_To be done_
Type out the data exactly as given. Skip any image.

_Dataset excerpt_
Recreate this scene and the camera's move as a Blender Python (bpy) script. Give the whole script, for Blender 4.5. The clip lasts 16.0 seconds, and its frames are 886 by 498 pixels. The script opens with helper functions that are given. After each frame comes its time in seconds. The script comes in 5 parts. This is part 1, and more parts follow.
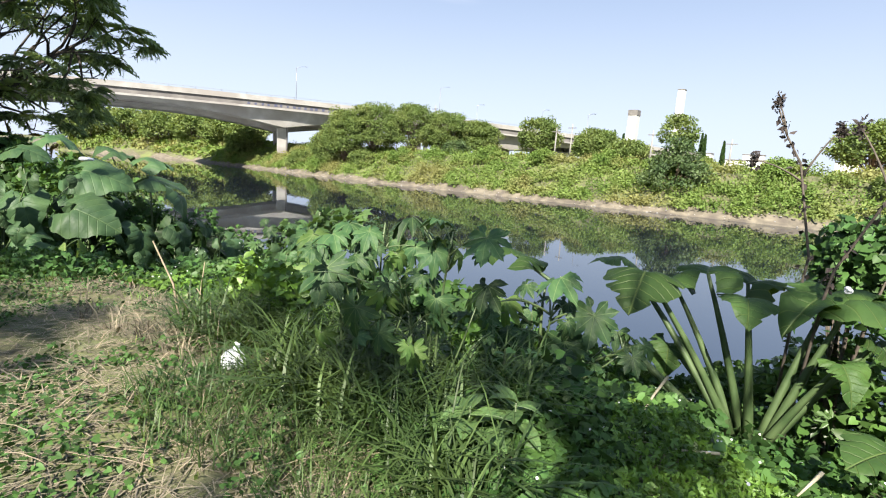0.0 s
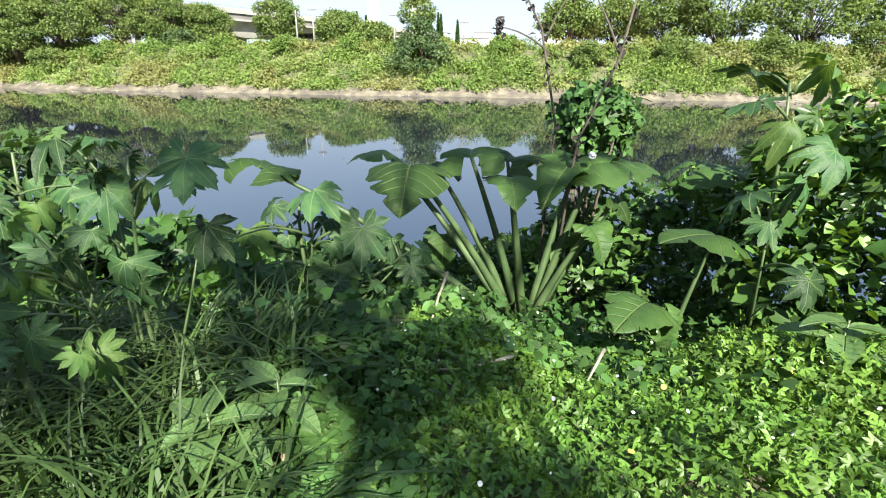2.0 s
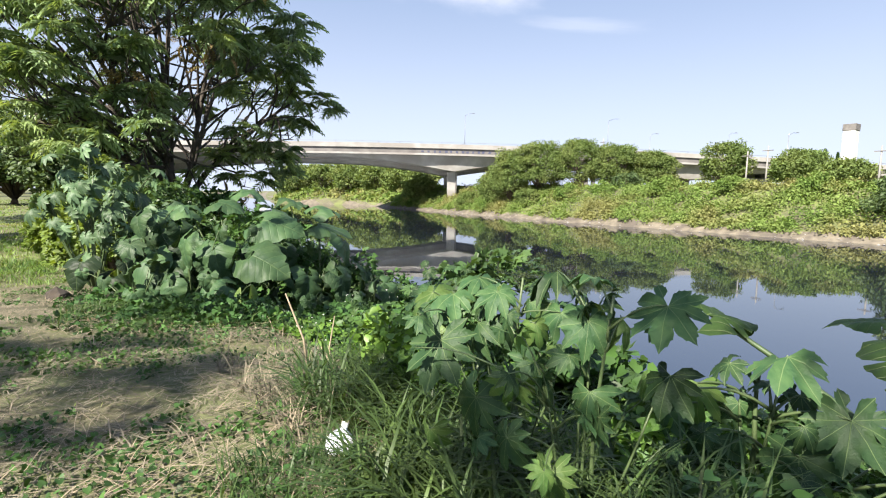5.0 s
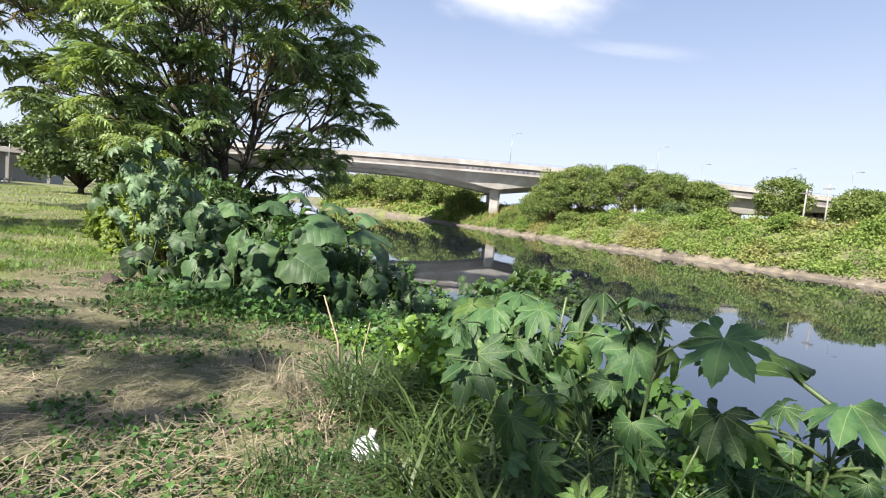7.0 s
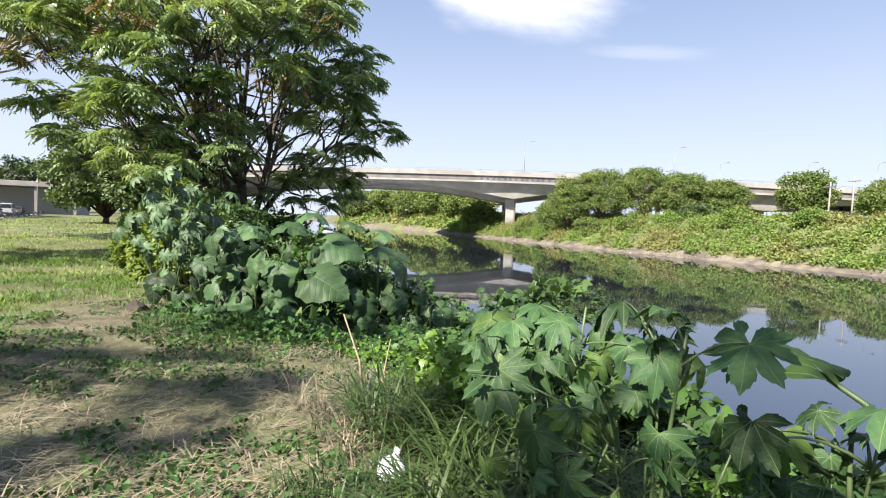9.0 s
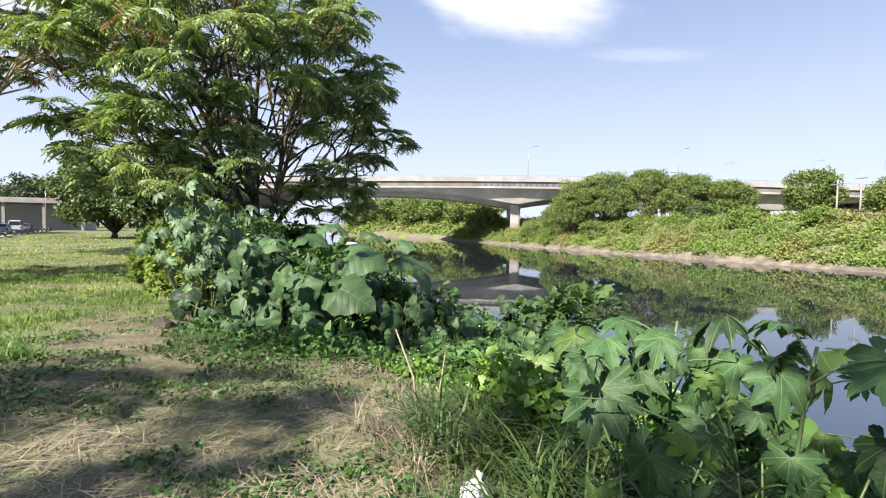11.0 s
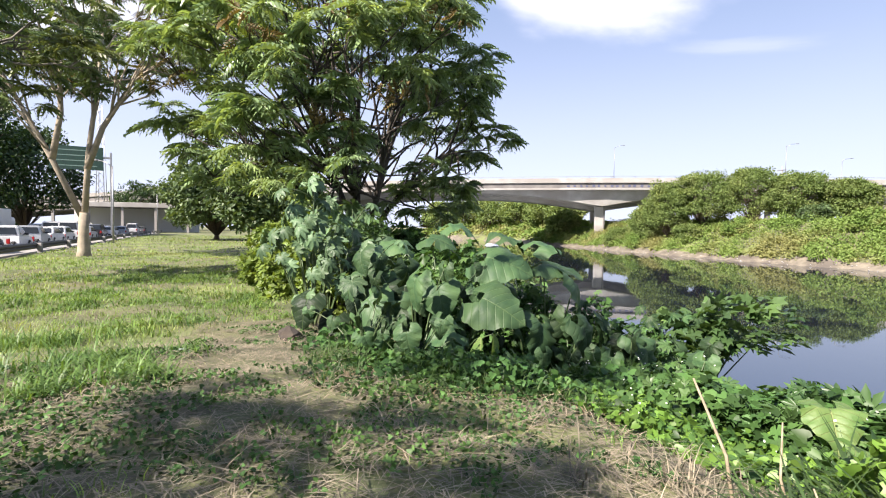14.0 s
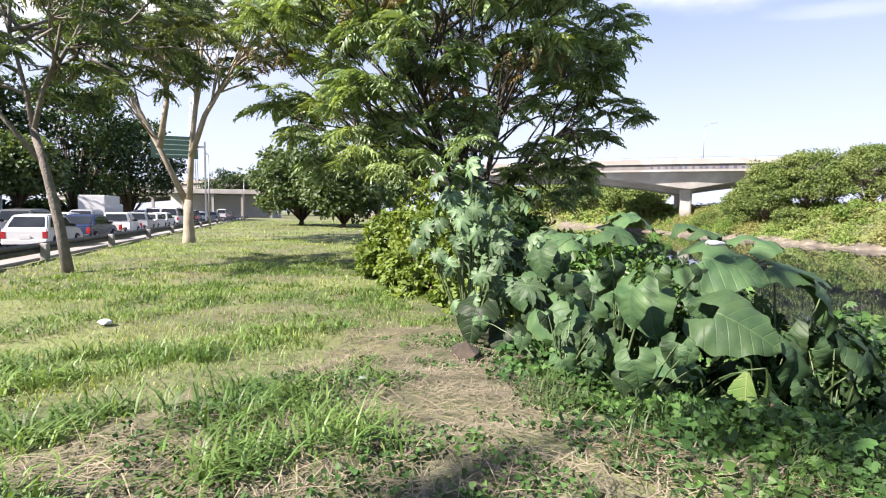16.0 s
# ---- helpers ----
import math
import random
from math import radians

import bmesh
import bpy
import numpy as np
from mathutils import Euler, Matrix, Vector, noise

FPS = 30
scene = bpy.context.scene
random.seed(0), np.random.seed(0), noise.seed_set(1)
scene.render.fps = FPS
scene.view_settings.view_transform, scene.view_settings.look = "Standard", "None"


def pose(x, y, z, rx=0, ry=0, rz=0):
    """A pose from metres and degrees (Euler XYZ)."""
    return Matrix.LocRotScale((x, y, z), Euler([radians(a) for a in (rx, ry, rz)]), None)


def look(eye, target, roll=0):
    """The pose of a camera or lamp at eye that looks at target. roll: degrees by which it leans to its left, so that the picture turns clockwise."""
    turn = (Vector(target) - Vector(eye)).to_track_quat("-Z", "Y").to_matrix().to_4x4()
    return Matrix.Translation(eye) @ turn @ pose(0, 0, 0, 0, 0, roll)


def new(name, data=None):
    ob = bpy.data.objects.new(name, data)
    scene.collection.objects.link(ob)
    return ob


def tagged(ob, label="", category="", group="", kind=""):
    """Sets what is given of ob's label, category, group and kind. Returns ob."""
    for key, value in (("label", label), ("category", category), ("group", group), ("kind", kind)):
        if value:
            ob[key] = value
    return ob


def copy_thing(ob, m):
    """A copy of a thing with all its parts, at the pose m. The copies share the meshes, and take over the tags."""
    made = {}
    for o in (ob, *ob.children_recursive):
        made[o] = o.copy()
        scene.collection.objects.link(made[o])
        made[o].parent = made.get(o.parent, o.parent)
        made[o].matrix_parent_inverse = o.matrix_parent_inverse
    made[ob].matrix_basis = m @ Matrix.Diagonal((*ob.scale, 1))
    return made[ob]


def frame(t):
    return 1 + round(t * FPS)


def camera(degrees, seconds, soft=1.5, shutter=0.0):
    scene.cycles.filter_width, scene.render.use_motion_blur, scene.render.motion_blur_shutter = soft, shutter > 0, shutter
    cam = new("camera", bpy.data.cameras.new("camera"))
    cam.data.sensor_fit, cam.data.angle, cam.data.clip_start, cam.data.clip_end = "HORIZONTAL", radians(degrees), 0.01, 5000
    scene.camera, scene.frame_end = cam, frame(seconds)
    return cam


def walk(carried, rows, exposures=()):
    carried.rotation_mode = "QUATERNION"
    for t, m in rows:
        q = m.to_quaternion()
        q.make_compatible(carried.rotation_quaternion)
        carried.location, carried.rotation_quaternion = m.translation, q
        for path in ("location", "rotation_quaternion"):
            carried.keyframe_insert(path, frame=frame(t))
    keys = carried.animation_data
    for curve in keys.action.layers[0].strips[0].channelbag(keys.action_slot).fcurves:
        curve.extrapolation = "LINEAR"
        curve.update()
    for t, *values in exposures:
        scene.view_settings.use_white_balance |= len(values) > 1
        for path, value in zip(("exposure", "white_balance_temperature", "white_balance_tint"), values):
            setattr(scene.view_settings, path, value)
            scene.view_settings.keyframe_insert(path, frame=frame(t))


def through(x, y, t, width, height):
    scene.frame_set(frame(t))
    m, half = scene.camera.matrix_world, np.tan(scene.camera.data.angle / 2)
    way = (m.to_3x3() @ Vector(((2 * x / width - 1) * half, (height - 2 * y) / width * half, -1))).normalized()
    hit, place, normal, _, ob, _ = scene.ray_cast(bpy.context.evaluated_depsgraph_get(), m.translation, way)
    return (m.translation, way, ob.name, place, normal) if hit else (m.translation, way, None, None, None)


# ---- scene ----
cam = camera(82.5, 16.0, soft=1.15)
PATH = [
    (0, (-0.399, 0.39, 1.308), (1.125, 1.642, 0.974), 3.8),
    (0.5, (-0.213, 0.462, 1.301), (1.424, 1.524, 0.861), 3.6),
    (1, (-0.03, 0.492, 1.283), (1.742, 1.294, 0.818), 3.0),
    (1.5, (0.15, 0.541, 1.271), (1.937, 1.196, 0.659), 0.7),
    (2, (0.266, 0.617, 1.258), (2.092, 1.037, 0.559), 0.3),
    (2.5, (0.278, 0.755, 1.252), (2.109, 1.102, 0.526), -0.2),
    (3, (0.256, 0.842, 1.255), (2.028, 1.542, 0.646), -0.2),
    (3.5, (0.283, 0.797, 1.224), (1.985, 1.49, 0.435), 2.3),
    (4, (0.252, 0.771, 1.253), (1.817, 1.8, 0.553), 0.1),
    (4.3, (0.216, 0.793, 1.277), (1.645, 2.097, 0.769), 0.4),
    (4.5, (0.216, 0.795, 1.293), (1.446, 2.33, 0.929), -1.0),
    (4.7, (0.199, 0.804, 1.311), (1.301, 2.454, 1.059), -1.0),
    (6.8, (0.208, 0.87, 1.273), (1.141, 2.632, 1.119), 4.8),
    (7, (0.199, 0.863, 1.28), (1.109, 2.637, 1.122), 4.8),
    (7.5, (0.178, 0.857, 1.28), (1.038, 2.656, 1.12), 4.4),
    (8, (0.181, 0.869, 1.304), (1.017, 2.681, 1.164), 3.9),
    (8.5, (0.193, 0.861, 1.297), (1.028, 2.674, 1.183), 2.9),
    (9, (0.207, 0.858, 1.295), (1.052, 2.667, 1.181), 2.0),
    (9.2, (0.213, 0.869, 1.292), (1.057, 2.679, 1.175), 1.7),
    (11.5, (-0.162, 1.272, 1.327), (0.651, 3.098, 1.24), 0.1),
    (12, (-0.219, 1.558, 1.303), (0.483, 3.427, 1.193), 0.9),
    (12.5, (-0.28, 1.859, 1.389), (0.348, 3.755, 1.274), -0.1),
    (13, (-0.367, 2.019, 1.439), (0.199, 3.936, 1.376), -0.5),
    (13.5, (-0.499, 2.229, 1.332), (0.142, 4.123, 1.284), 1.1),
    (14, (-0.627, 2.607, 1.252), (-0.078, 4.528, 1.173), 0.7),
    (14.5, (-0.933, 2.976, 1.283), (-0.558, 4.938, 1.191), 0.3),
    (15, (-1.157, 3.338, 1.247), (-0.885, 5.316, 1.132), -0.9),
    (15.5, (-1.436, 3.828, 1.322), (-1.169, 5.806, 1.2), 0.7),
    (16, (-1.771, 4.298, 1.327), (-1.483, 6.271, 1.184), 0.6),
]
walk(cam, [(t, look(eye, target, roll)) for t, eye, target, roll in PATH], [(0, 1.55, 6500, 11), (1.2, 1.58, 6400, 9), (2.0, 1.78, 6400, 5), (2.8, 1.66, 6400, 5), (3.5, 1.80, 6400, 6), (4.0, 1.68, 6500, 9), (4.5, 1.56, 6500, 12), (7.0, 1.55, 6500, 14), (12.0, 1.55, 6500, 14), (13.5, 1.58, 6500, 17), (15.0, 1.76, 6450, 20), (16, 1.76, 6450, 20)])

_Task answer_
Recreate this scene and the camera's move as a Blender Python (bpy) script. Give the whole script, for Blender 4.5. The clip lasts 16.0 seconds, and its frames are 886 by 498 pixels. The script opens with helper functions that are given. After each frame comes its time in seconds. The script comes in 5 parts. This is part 1, and more parts follow.
0.0 s
2.0 s
5.0 s
7.0 s
9.0 s
11.0 s
14.0 s
16.0 s
# ---- helpers ----
import math
import random
from math import radians

import bmesh
import bpy
import numpy as np
from mathutils import Euler, Matrix, Vector, noise

FPS = 30
scene = bpy.context.scene
random.seed(0), np.random.seed(0), noise.seed_set(1)
scene.render.fps = FPS
scene.view_settings.view_transform, scene.view_settings.look = "Standard", "None"


def pose(x, y, z, rx=0, ry=0, rz=0):
    """A pose from metres and degrees (Euler XYZ)."""
    return Matrix.LocRotScale((x, y, z), Euler([radians(a) for a in (rx, ry, rz)]), None)


def look(eye, target, roll=0):
    """The pose of a camera or lamp at eye that looks at target. roll: degrees by which it leans to its left, so that the picture turns clockwise."""
    turn = (Vector(target) - Vector(eye)).to_track_quat("-Z", "Y").to_matrix().to_4x4()
    return Matrix.Translation(eye) @ turn @ pose(0, 0, 0, 0, 0, roll)


def new(name, data=None):
    ob = bpy.data.objects.new(name, data)
    scene.collection.objects.link(ob)
    return ob


def tagged(ob, label="", category="", group="", kind=""):
    """Sets what is given of ob's label, category, group and kind. Returns ob."""
    for key, value in (("label", label), ("category", category), ("group", group), ("kind", kind)):
        if value:
            ob[key] = value
    return ob


def copy_thing(ob, m):
    """A copy of a thing with all its parts, at the pose m. The copies share the meshes, and take over the tags."""
    made = {}
    for o in (ob, *ob.children_recursive):
        made[o] = o.copy()
        scene.collection.objects.link(made[o])
        made[o].parent = made.get(o.parent, o.parent)
        made[o].matrix_parent_inverse = o.matrix_parent_inverse
    made[ob].matrix_basis = m @ Matrix.Diagonal((*ob.scale, 1))
    return made[ob]


def frame(t):
    return 1 + round(t * FPS)


def camera(degrees, seconds, soft=1.5, shutter=0.0):
    scene.cycles.filter_width, scene.render.use_motion_blur, scene.render.motion_blur_shutter = soft, shutter > 0, shutter
    cam = new("camera", bpy.data.cameras.new("camera"))
    cam.data.sensor_fit, cam.data.angle, cam.data.clip_start, cam.data.clip_end = "HORIZONTAL", radians(degrees), 0.01, 5000
    scene.camera, scene.frame_end = cam, frame(seconds)
    return cam


def walk(carried, rows, exposures=()):
    carried.rotation_mode = "QUATERNION"
    for t, m in rows:
        q = m.to_quaternion()
        q.make_compatible(carried.rotation_quaternion)
        carried.location, carried.rotation_quaternion = m.translation, q
        for path in ("location", "rotation_quaternion"):
            carried.keyframe_insert(path, frame=frame(t))
    keys = carried.animation_data
    for curve in keys.action.layers[0].strips[0].channelbag(keys.action_slot).fcurves:
        curve.extrapolation = "LINEAR"
        curve.update()
    for t, *values in exposures:
        scene.view_settings.use_white_balance |= len(values) > 1
        for path, value in zip(("exposure", "white_balance_temperature", "white_balance_tint"), values):
            setattr(scene.view_settings, path, value)
            scene.view_settings.keyframe_insert(path, frame=frame(t))


def through(x, y, t, width, height):
    scene.frame_set(frame(t))
    m, half = scene.camera.matrix_world, np.tan(scene.camera.data.angle / 2)
    way = (m.to_3x3() @ Vector(((2 * x / width - 1) * half, (height - 2 * y) / width * half, -1))).normalized()
    hit, place, normal, _, ob, _ = scene.ray_cast(bpy.context.evaluated_depsgraph_get(), m.translation, way)
    return (m.translation, way, ob.name, place, normal) if hit else (m.translation, way, None, None, None)


# ---- scene ----
cam = camera(82.5, 16.0, soft=1.15)
PATH = [
    (0, (-0.399, 0.39, 1.308), (1.125, 1.642, 0.974), 3.8),
    (0.5, (-0.213, 0.462, 1.301), (1.424, 1.524, 0.861), 3.6),
    (1, (-0.03, 0.492, 1.283), (1.742, 1.294, 0.818), 3.0),
    (1.5, (0.15, 0.541, 1.271), (1.937, 1.196, 0.659), 0.7),
    (2, (0.266, 0.617, 1.258), (2.092, 1.037, 0.559), 0.3),
    (2.5, (0.278, 0.755, 1.252), (2.109, 1.102, 0.526), -0.2),
    (3, (0.256, 0.842, 1.255), (2.028, 1.542, 0.646), -0.2),
    (3.5, (0.283, 0.797, 1.224), (1.985, 1.49, 0.435), 2.3),
    (4, (0.252, 0.771, 1.253), (1.817, 1.8, 0.553), 0.1),
    (4.3, (0.216, 0.793, 1.277), (1.645, 2.097, 0.769), 0.4),
    (4.5, (0.216, 0.795, 1.293), (1.446, 2.33, 0.929), -1.0),
    (4.7, (0.199, 0.804, 1.311), (1.301, 2.454, 1.059), -1.0),
    (6.8, (0.208, 0.87, 1.273), (1.141, 2.632, 1.119), 4.8),
    (7, (0.199, 0.863, 1.28), (1.109, 2.637, 1.122), 4.8),
    (7.5, (0.178, 0.857, 1.28), (1.038, 2.656, 1.12), 4.4),
    (8, (0.181, 0.869, 1.304), (1.017, 2.681, 1.164), 3.9),
    (8.5, (0.193, 0.861, 1.297), (1.028, 2.674, 1.183), 2.9),
    (9, (0.207, 0.858, 1.295), (1.052, 2.667, 1.181), 2.0),
    (9.2, (0.213, 0.869, 1.292), (1.057, 2.679, 1.175), 1.7),
    (11.5, (-0.162, 1.272, 1.327), (0.651, 3.098, 1.24), 0.1),
    (12, (-0.219, 1.558, 1.303), (0.483, 3.427, 1.193), 0.9),
    (12.5, (-0.28, 1.859, 1.389), (0.348, 3.755, 1.274), -0.1),
    (13, (-0.367, 2.019, 1.439), (0.199, 3.936, 1.376), -0.5),
    (13.5, (-0.499, 2.229, 1.332), (0.142, 4.123, 1.284), 1.1),
    (14, (-0.627, 2.607, 1.252), (-0.078, 4.528, 1.173), 0.7),
    (14.5, (-0.933, 2.976, 1.283), (-0.558, 4.938, 1.191), 0.3),
    (15, (-1.157, 3.338, 1.247), (-0.885, 5.316, 1.132), -0.9),
    (15.5, (-1.436, 3.828, 1.322), (-1.169, 5.806, 1.2), 0.7),
    (16, (-1.771, 4.298, 1.327), (-1.483, 6.271, 1.184), 0.6),
]
walk(cam, [(t, look(eye, target, roll)) for t, eye, target, roll in PATH], [(0, 1.55, 6500, 11), (1.2, 1.58, 6400, 9), (2.0, 1.78, 6400, 5), (2.8, 1.66, 6400, 5), (3.5, 1.80, 6400, 6), (4.0, 1.68, 6500, 9), (4.5, 1.56, 6500, 12), (7.0, 1.55, 6500, 14), (12.0, 1.55, 6500, 14), (13.5, 1.58, 6500, 17), (15.0, 1.76, 6450, 20), (16, 1.76, 6450, 20)])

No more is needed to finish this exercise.